銭湯でお馴染みの「黄色い桶」に“ケロリン”の4文字が刻まれたワケ写真:細田守(町田忍)、橋本篤(壇蜜)

2025年で100周年を迎える、解熱鎮痛薬「ケロリン」。家庭薬として親しまれるとともに、広告媒体としてはじまった「ケロリン桶」も有名だ。そんな多くのファンを持つケロリンについて、町田忍と壇蜜が、それぞれに想いを語る。※本稿は、監修・笹山敬輔『ケロリン百年物語』(文藝春秋)の一部を抜粋・編集したものです。

町田忍が語る
「銭湯研究」のきっかけ

 昭和30年代後半の中学生のとき、行きつけの銭湯があったんです。子どもの頃は木桶だったんですが、黄色いケロリンの桶になったんですね。まさにケロリン桶に代わるときに立ち会った感じです。それでケロリンという鎮痛薬も知りました。

 本格的に銭湯巡りを始めたのは1980年代からです。その頃うちに来たオーストラリアの友だちに何か日本の庶民生活を体験させようかと思って銭湯に連れてったところ、その銭湯が宮造りだったんです。
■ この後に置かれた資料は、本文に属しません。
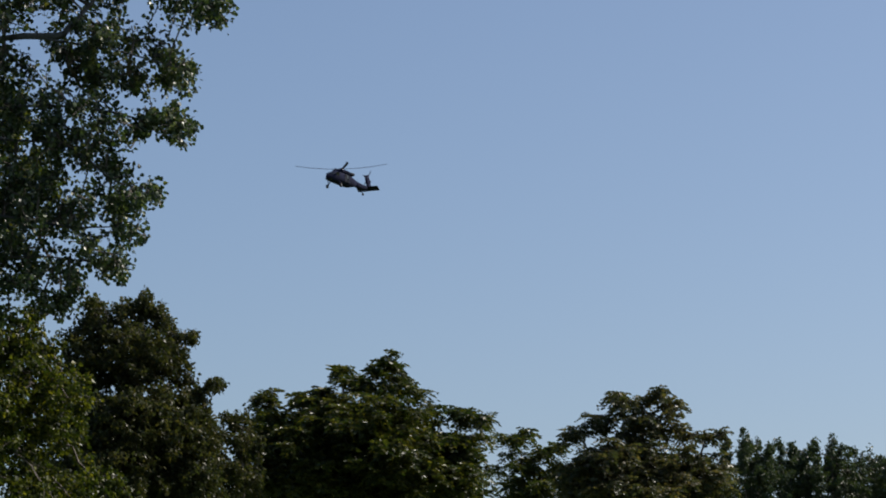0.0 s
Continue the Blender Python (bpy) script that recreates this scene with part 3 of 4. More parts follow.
plan.limb([(-10.98, 31.33, 11.37), (-10.89, 31.57, 11.11), (-10.81, 31.82, 10.84), (-10.67, 32.07, 10.77), (-10.62, 32.3, 10.48), (-10.5, 32.55, 10.18)], 0.018, 0.006, SHADED_GREY_BARK)
plan.limb([(-10.73, 31.42, 11.05), (-10.61, 31.78, 10.92), (-10.42, 32.15, 10.78), (-10.3, 32.51, 10.5), (-10.23, 32.84, 10.15)], 0.014, 0.006, SHADED_GREY_BARK)
plan.limb([(-13.68, 30.58, 10.85), (-13.43, 30.58, 10.79), (-13.17, 30.58, 10.77)], 0.02, 0.012, SHADED_GREY_BARK)
plan.limb([(-17.02, 28.39, 10.73), (-16.85, 28.37, 10.57), (-16.67, 28.37, 10.45), (-16.36, 28.43, 10.51)], 0.012, 0.006, POPLAR_BARK)
plan.limb([(-16.23, 29.53, 10.56), (-16.15, 29.81, 10.56), (-16.09, 30.06, 10.58)], 0.016, 0.01, DEAD_WOOD)
# Pale strip added in front of the trunk, standing for a bright trunk patch.
plan.limb([(-15.98, 29.73, 9.93), (-15.95, 29.74, 9.72), (-15.98, 29.73, 9.51)], 0.05, 0.05, DEAD_WOOD)
plan.limb([(-16.49, 28.93, 9.48), (-16.32, 28.91, 9.31), (-16.19, 28.87, 9.05)], 0.012, 0.008, POPLAR_BARK)
plan.limb([(-14.45, 30.11, 9.57), (-14.15, 30.03, 9.4), (-13.86, 29.95, 9.26)], 0.011, 0.007, POPLAR_BARK)
plan.limb([(-13.69, 30.14, 11.99), (-13.48, 30.07, 11.65), (-13.32, 29.97, 11.35)], 0.016, 0.01, POPLAR_BARK)
plan.limb([(-15.06, 29.93, 12.46), (-14.79, 29.84, 12.32), (-14.54, 29.73, 12.19)], 0.024, 0.012, SHADED_GREY_BARK)
plan.limb([(-14.64, 29.91, 11.45), (-14.42, 29.85, 11.46), (-14.2, 29.79, 11.43)], 0.026, 0.02, DEAD_WOOD)
plan.limb([(-15.38, 30.44, 10.97), (-15.27, 30.32, 11.14), (-15.13, 30.22, 11.28)], 0.03, 0.02, SHADED_GREY_BARK)
plan.limb([(-15.76, 30.8, 16.09), (-14.51, 30.93, 16.29), (-13.35, 30.98, 16.39), (-12.21, 30.98, 16.31)], 0.07, 0.03)
plan.clump(-10.8, 32.77, 9.62, 0.26, 0.5, 0.32, 0.6)
plan.clump(-10.98, 32.7, 10.19, 0.27, 0.5, 0.27, 0.5)
plan.clump(-10.69, 32.8, 9.13, 0.22, 0.5, 0.32, 0.7)
plan.clump(-10.33, 32.92, 10.25, 0.28, 0.5, 0.26, 0.3)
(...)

 それを見た彼が「なぜ銭湯は、お寺とか神社みたいなのか」という面白い質問をして。これは、下手したら記録を残さないと残らないんじゃないかと思い、銭湯の写真を撮るようになったんです。

 まずは、地元の目黒区から調べ始めて、全国に広げていきました。すると、どこ行ってもケロリンの桶がある。興味が出て内外薬品の本社にも取材に行って、当時の社長の笹山和紀氏にもインタビューしました。

ケロリン桶ブームに
新しい時代を感じた

 ケロリン桶が生まれたのは昭和38年ですが、一気に広がった時代背景としては、昭和39年の東京オリンピックがありますよね。やっぱりプラスチックの桶というのがよかった。木の桶よりメンテナンスいらないですからね。そのころゴミ箱もポリバケツになりましたから。